◆ TASK BRIEF
Copy the records below exactly, leaving out any pictures.

* start RECORDED INFORMATION *

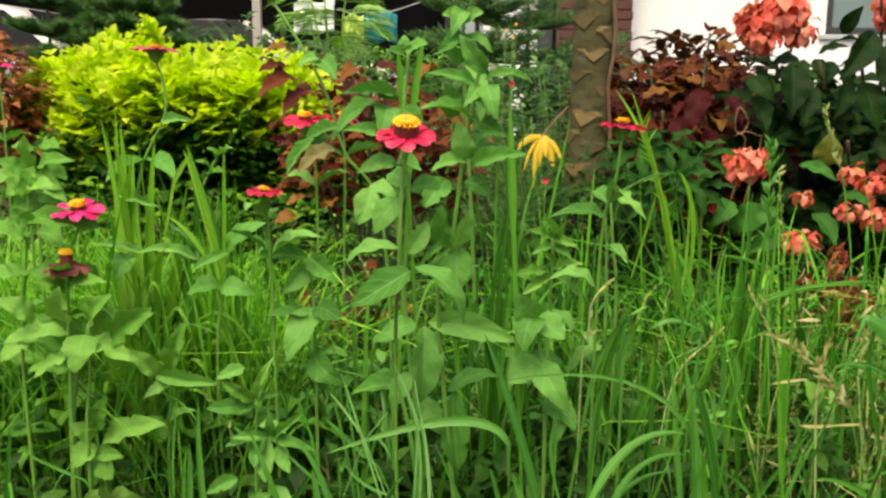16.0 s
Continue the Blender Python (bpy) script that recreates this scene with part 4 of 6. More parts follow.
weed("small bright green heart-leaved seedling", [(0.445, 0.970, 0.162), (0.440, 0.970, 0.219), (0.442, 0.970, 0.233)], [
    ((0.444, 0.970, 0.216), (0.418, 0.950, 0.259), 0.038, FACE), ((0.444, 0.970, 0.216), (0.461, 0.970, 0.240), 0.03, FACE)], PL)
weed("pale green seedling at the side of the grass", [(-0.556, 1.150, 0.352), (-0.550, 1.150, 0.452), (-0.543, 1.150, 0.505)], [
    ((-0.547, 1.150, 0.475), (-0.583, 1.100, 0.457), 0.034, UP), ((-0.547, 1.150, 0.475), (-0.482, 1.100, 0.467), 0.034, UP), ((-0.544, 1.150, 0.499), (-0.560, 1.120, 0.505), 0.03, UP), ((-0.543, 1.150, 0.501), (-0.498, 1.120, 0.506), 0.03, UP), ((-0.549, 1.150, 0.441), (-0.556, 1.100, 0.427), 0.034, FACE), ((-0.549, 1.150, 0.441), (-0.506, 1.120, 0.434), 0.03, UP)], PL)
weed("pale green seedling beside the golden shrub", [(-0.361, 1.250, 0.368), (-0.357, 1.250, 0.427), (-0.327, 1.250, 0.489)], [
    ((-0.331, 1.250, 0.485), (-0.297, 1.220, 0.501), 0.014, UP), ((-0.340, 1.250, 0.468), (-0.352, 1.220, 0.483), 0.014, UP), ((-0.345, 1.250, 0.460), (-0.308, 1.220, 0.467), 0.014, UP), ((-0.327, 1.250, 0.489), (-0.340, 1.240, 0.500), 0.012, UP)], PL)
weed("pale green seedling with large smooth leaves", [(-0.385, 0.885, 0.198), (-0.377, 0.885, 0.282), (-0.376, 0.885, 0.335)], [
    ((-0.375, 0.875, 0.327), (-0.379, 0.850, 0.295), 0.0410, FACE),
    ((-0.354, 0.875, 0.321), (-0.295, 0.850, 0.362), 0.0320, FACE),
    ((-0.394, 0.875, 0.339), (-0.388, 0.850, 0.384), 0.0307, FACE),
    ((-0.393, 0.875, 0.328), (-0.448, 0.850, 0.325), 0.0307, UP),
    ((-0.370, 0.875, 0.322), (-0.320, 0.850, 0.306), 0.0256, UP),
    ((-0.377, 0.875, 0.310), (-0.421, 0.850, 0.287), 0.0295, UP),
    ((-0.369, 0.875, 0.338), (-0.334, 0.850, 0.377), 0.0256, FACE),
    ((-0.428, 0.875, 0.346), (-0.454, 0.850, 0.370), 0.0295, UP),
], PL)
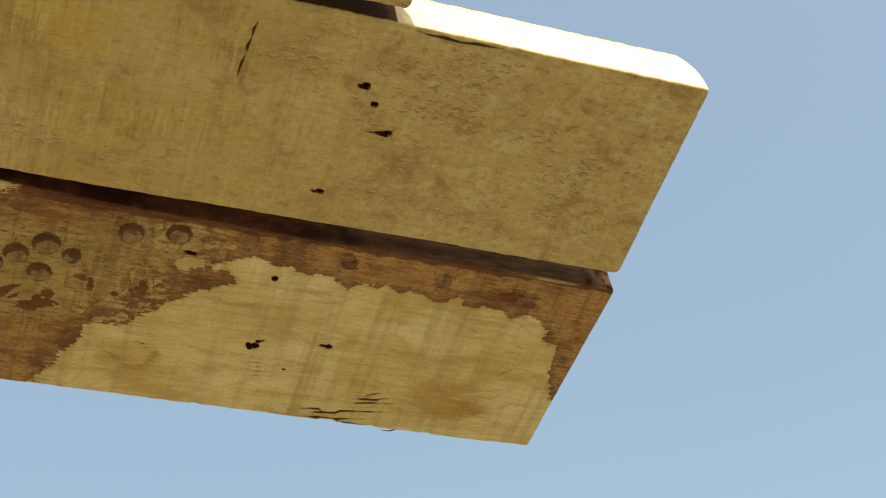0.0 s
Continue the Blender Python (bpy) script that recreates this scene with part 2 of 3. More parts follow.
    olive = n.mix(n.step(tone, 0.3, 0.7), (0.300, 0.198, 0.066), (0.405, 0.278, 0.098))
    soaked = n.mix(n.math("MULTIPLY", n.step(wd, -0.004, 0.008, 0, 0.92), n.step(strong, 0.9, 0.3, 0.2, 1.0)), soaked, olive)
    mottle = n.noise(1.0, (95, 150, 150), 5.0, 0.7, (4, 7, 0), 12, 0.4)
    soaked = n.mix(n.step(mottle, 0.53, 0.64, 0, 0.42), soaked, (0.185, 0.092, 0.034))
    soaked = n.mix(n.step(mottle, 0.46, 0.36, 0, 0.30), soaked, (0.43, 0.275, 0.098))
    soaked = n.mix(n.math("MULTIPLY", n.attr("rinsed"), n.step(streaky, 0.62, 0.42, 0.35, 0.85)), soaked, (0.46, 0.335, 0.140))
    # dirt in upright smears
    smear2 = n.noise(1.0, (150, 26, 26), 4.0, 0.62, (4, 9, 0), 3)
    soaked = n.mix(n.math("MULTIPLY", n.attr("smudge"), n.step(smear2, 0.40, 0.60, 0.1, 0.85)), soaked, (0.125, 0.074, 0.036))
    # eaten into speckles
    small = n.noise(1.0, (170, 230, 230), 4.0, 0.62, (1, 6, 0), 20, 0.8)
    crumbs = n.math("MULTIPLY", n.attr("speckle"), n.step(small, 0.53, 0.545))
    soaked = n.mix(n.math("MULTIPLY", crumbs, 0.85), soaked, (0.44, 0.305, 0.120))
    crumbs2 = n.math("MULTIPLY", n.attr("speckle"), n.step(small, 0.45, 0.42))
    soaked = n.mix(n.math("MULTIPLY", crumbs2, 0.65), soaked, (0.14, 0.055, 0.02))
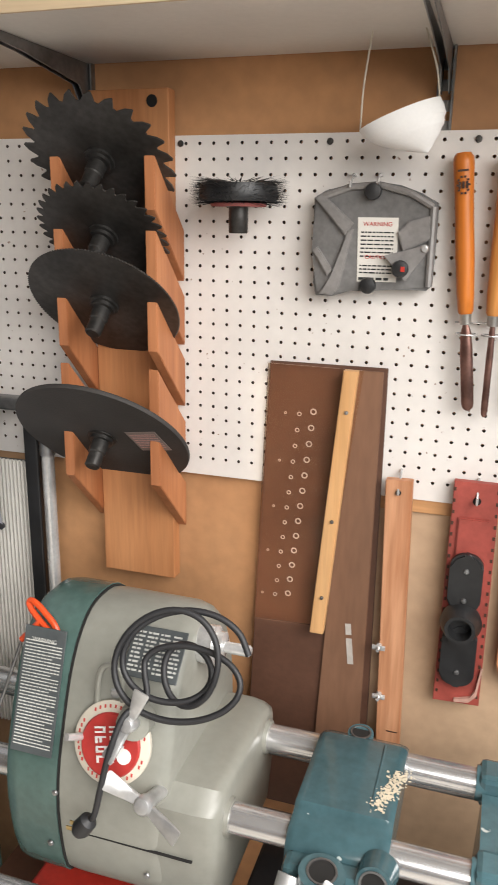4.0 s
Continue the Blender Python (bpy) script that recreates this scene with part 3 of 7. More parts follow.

* end RECORDED INFORMATION *

◆ RESPONSE TO THIS EXERCISE
16.0 s
Continue the Blender Python (bpy) script that recreates this scene with part 4 of 6. More parts follow.
weed("small bright green heart-leaved seedling", [(0.445, 0.970, 0.162), (0.440, 0.970, 0.219), (0.442, 0.970, 0.233)], [
    ((0.444, 0.970, 0.216), (0.418, 0.950, 0.259), 0.038, FACE), ((0.444, 0.970, 0.216), (0.461, 0.970, 0.240), 0.03, FACE)], PL)
weed("pale green seedling at the side of the grass", [(-0.556, 1.150, 0.352), (-0.550, 1.150, 0.452), (-0.543, 1.150, 0.505)], [
    ((-0.547, 1.150, 0.475), (-0.583, 1.100, 0.457), 0.034, UP), ((-0.547, 1.150, 0.475), (-0.482, 1.100, 0.467), 0.034, UP), ((-0.544, 1.150, 0.499), (-0.560, 1.120, 0.505), 0.03, UP), ((-0.543, 1.150, 0.501), (-0.498, 1.120, 0.506), 0.03, UP), ((-0.549, 1.150, 0.441), (-0.556, 1.100, 0.427), 0.034, FACE), ((-0.549, 1.150, 0.441), (-0.506, 1.120, 0.434), 0.03, UP)], PL)
weed("pale green seedling beside the golden shrub", [(-0.361, 1.250, 0.368), (-0.357, 1.250, 0.427), (-0.327, 1.250, 0.489)], [
    ((-0.331, 1.250, 0.485), (-0.297, 1.220, 0.501), 0.014, UP), ((-0.340, 1.250, 0.468), (-0.352, 1.220, 0.483), 0.014, UP), ((-0.345, 1.250, 0.460), (-0.308, 1.220, 0.467), 0.014, UP), ((-0.327, 1.250, 0.489), (-0.340, 1.240, 0.500), 0.012, UP)], PL)
weed("pale green seedling with large smooth leaves", [(-0.385, 0.885, 0.198), (-0.377, 0.885, 0.282), (-0.376, 0.885, 0.335)], [
    ((-0.375, 0.875, 0.327), (-0.379, 0.850, 0.295), 0.0410, FACE),
    ((-0.354, 0.875, 0.321), (-0.295, 0.850, 0.362), 0.0320, FACE),
    ((-0.394, 0.875, 0.339), (-0.388, 0.850, 0.384), 0.0307, FACE),
    ((-0.393, 0.875, 0.328), (-0.448, 0.850, 0.325), 0.0307, UP),
    ((-0.370, 0.875, 0.322), (-0.320, 0.850, 0.306), 0.0256, UP),
    ((-0.377, 0.875, 0.310), (-0.421, 0.850, 0.287), 0.0295, UP),
    ((-0.369, 0.875, 0.338), (-0.334, 0.850, 0.377), 0.0256, FACE),
    ((-0.428, 0.875, 0.346), (-0.454, 0.850, 0.370), 0.0295, UP),
], PL)
0.0 s
Continue the Blender Python (bpy) script that recreates this scene with part 2 of 3. More parts follow.
    olive = n.mix(n.step(tone, 0.3, 0.7), (0.300, 0.198, 0.066), (0.405, 0.278, 0.098))
    soaked = n.mix(n.math("MULTIPLY", n.step(wd, -0.004, 0.008, 0, 0.92), n.step(strong, 0.9, 0.3, 0.2, 1.0)), soaked, olive)
    mottle = n.noise(1.0, (95, 150, 150), 5.0, 0.7, (4, 7, 0), 12, 0.4)
    soaked = n.mix(n.step(mottle, 0.53, 0.64, 0, 0.42), soaked, (0.185, 0.092, 0.034))
    soaked = n.mix(n.step(mottle, 0.46, 0.36, 0, 0.30), soaked, (0.43, 0.275, 0.098))
    soaked = n.mix(n.math("MULTIPLY", n.attr("rinsed"), n.step(streaky, 0.62, 0.42, 0.35, 0.85)), soaked, (0.46, 0.335, 0.140))
    # dirt in upright smears
    smear2 = n.noise(1.0, (150, 26, 26), 4.0, 0.62, (4, 9, 0), 3)
    soaked = n.mix(n.math("MULTIPLY", n.attr("smudge"), n.step(smear2, 0.40, 0.60, 0.1, 0.85)), soaked, (0.125, 0.074, 0.036))
    # eaten into speckles
    small = n.noise(1.0, (170, 230, 230), 4.0, 0.62, (1, 6, 0), 20, 0.8)
    crumbs = n.math("MULTIPLY", n.attr("speckle"), n.step(small, 0.53, 0.545))
    soaked = n.mix(n.math("MULTIPLY", crumbs, 0.85), soaked, (0.44, 0.305, 0.120))
    crumbs2 = n.math("MULTIPLY", n.attr("speckle"), n.step(small, 0.45, 0.42))
    soaked = n.mix(n.math("MULTIPLY", crumbs2, 0.65), soaked, (0.14, 0.055, 0.02))
4.0 s
Continue the Blender Python (bpy) script that recreates this scene with part 3 of 7. More parts follow.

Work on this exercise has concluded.